* [SUPPLIED INFORMATION]:
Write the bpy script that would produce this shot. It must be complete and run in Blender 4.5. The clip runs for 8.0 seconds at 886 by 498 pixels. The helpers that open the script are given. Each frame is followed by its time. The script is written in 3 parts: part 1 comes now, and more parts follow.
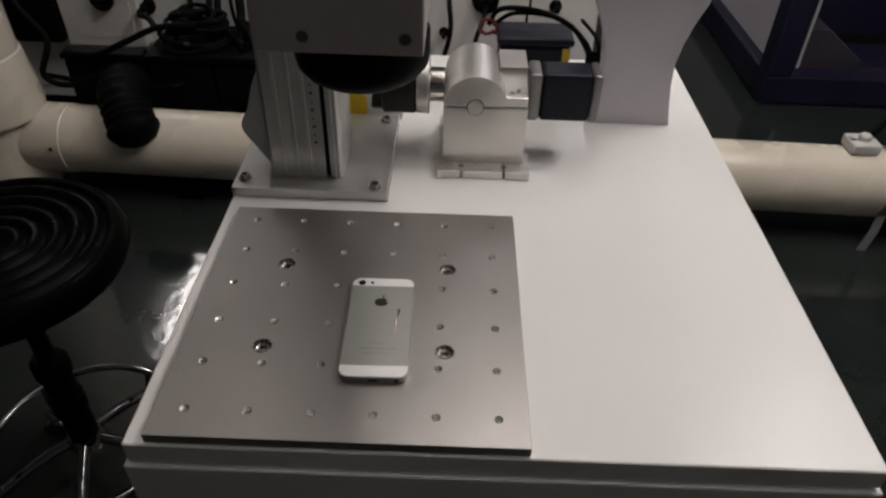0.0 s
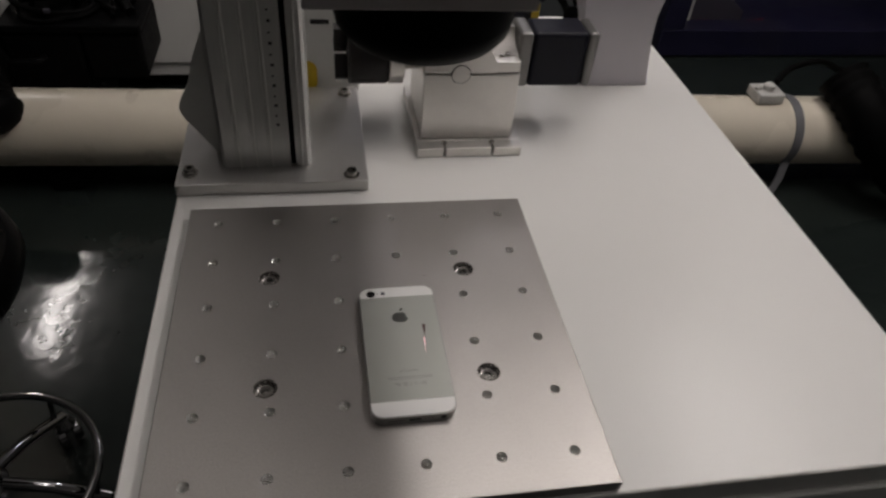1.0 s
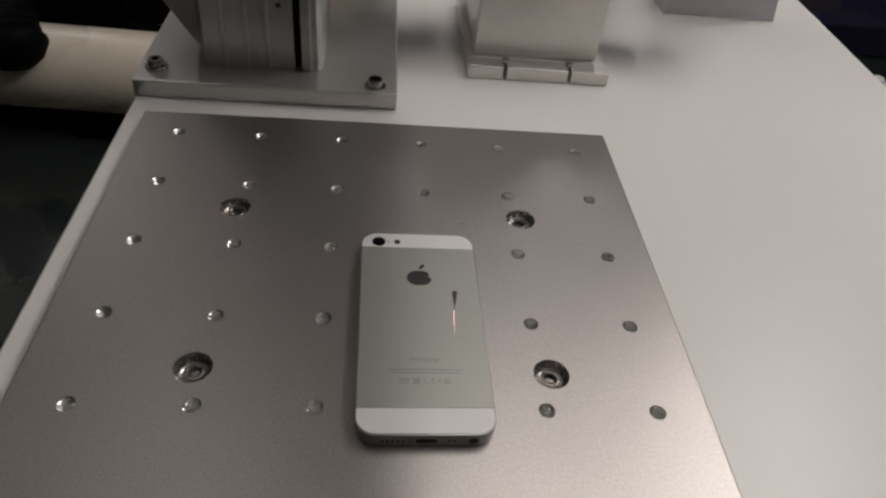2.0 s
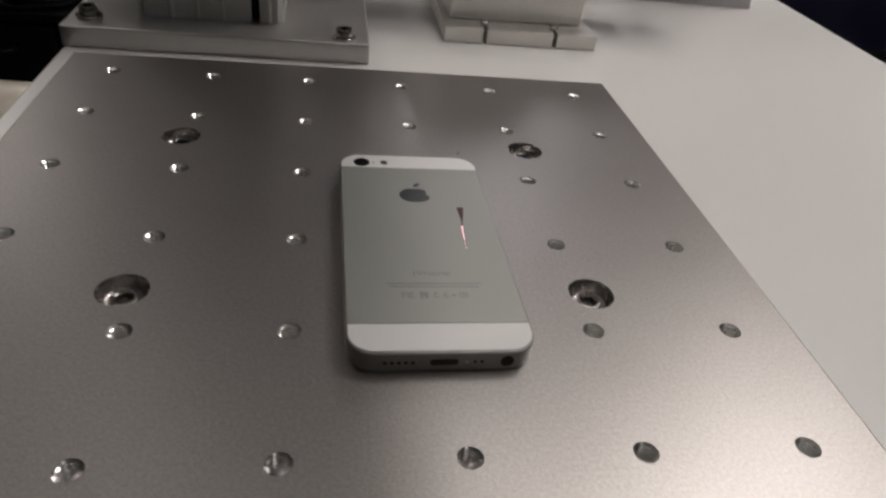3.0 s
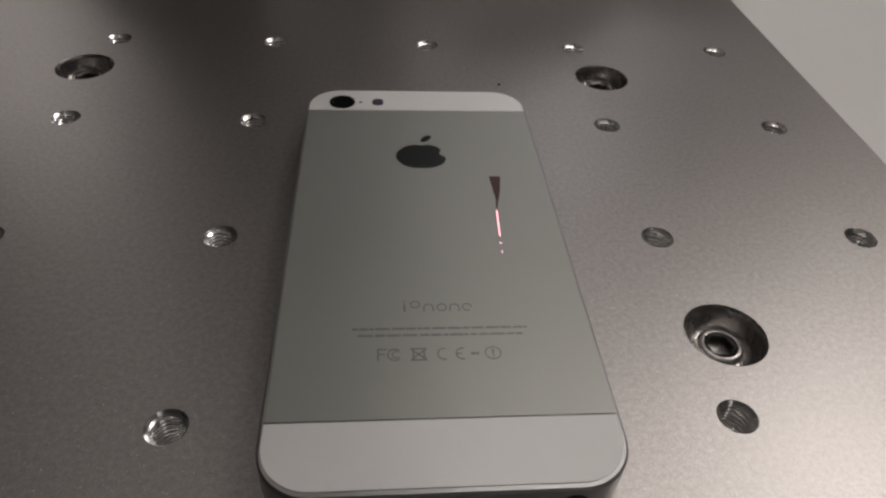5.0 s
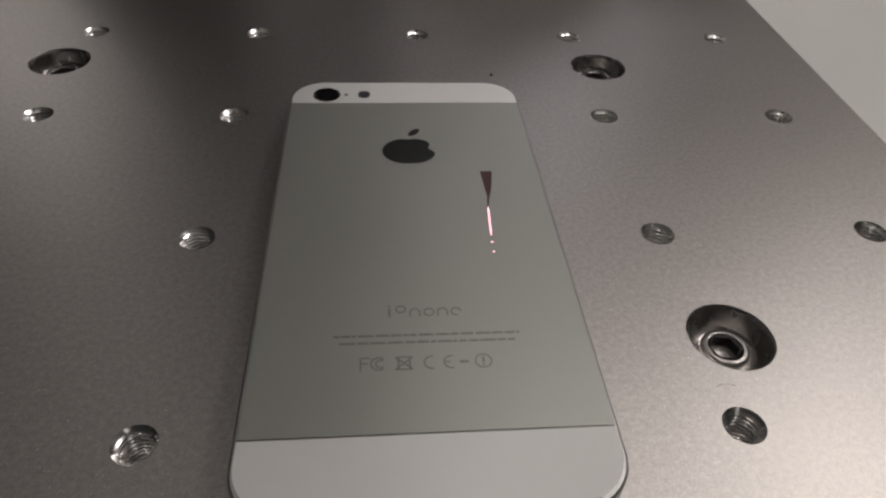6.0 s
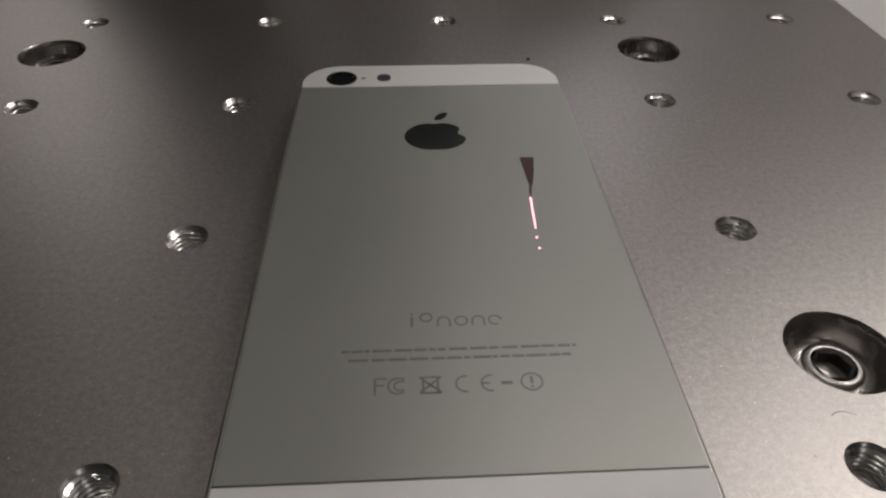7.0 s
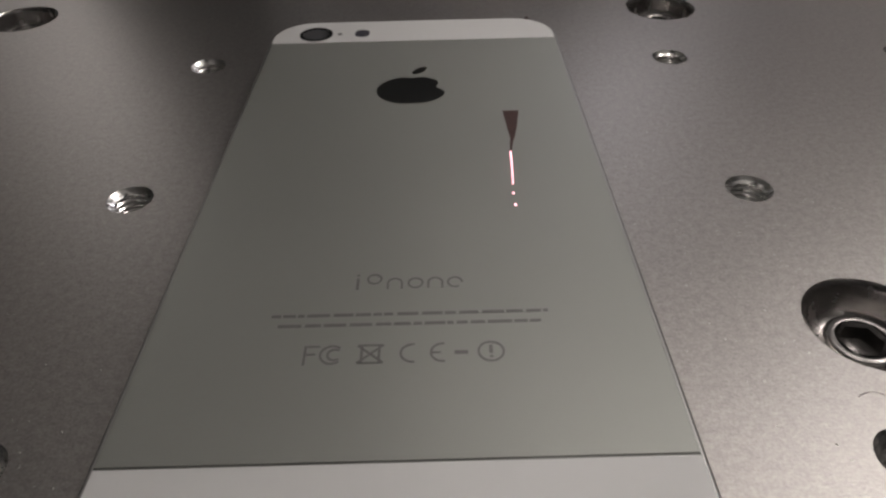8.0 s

* [THE PROBLEM]: Leave out the pictures and give the listing above again exactly.

* [FINAL RESULT]:
Write the bpy script that would produce this shot. It must be complete and run in Blender 4.5. The clip runs for 8.0 seconds at 886 by 498 pixels. The helpers that open the script are given. Each frame is followed by its time. The script is written in 3 parts: part 1 comes now, and more parts follow.
0.0 s
1.0 s
2.0 s
3.0 s
5.0 s
6.0 s
7.0 s
8.0 s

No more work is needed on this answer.